** BEGIN **

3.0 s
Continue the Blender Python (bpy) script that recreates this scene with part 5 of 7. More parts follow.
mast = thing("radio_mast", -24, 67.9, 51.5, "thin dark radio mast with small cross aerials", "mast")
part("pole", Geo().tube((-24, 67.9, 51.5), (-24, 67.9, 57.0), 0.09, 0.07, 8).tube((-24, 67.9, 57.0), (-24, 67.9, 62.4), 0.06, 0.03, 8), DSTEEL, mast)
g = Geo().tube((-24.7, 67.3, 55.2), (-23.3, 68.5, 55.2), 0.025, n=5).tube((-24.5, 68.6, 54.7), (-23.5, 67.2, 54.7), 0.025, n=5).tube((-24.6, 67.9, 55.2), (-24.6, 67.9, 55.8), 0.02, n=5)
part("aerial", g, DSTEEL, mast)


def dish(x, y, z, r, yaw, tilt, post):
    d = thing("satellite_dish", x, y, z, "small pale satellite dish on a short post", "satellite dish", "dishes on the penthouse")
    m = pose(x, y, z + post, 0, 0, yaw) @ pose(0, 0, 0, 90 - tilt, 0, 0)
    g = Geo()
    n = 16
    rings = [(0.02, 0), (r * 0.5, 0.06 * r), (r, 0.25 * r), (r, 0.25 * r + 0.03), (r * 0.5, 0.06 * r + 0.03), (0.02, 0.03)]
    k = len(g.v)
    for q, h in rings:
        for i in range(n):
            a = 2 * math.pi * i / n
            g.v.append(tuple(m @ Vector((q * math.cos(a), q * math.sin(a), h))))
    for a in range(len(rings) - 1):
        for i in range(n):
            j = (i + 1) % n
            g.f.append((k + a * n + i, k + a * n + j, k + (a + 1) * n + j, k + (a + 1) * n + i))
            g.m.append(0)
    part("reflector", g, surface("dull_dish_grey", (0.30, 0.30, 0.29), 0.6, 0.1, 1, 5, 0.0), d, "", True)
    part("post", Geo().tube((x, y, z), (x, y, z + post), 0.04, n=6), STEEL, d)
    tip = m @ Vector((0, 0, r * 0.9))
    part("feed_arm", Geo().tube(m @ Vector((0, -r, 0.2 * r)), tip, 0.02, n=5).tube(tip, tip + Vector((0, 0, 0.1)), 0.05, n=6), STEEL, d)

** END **

--- DIRECTIONS ---
Search the lines above for the string "with" and copy each line that has it.

--- RESULT OF THE EXERCISE ---
Continue the Blender Python (bpy) script that recreates this scene with part 5 of 7. More parts follow.
mast = thing("radio_mast", -24, 67.9, 51.5, "thin dark radio mast with small cross aerials", "mast")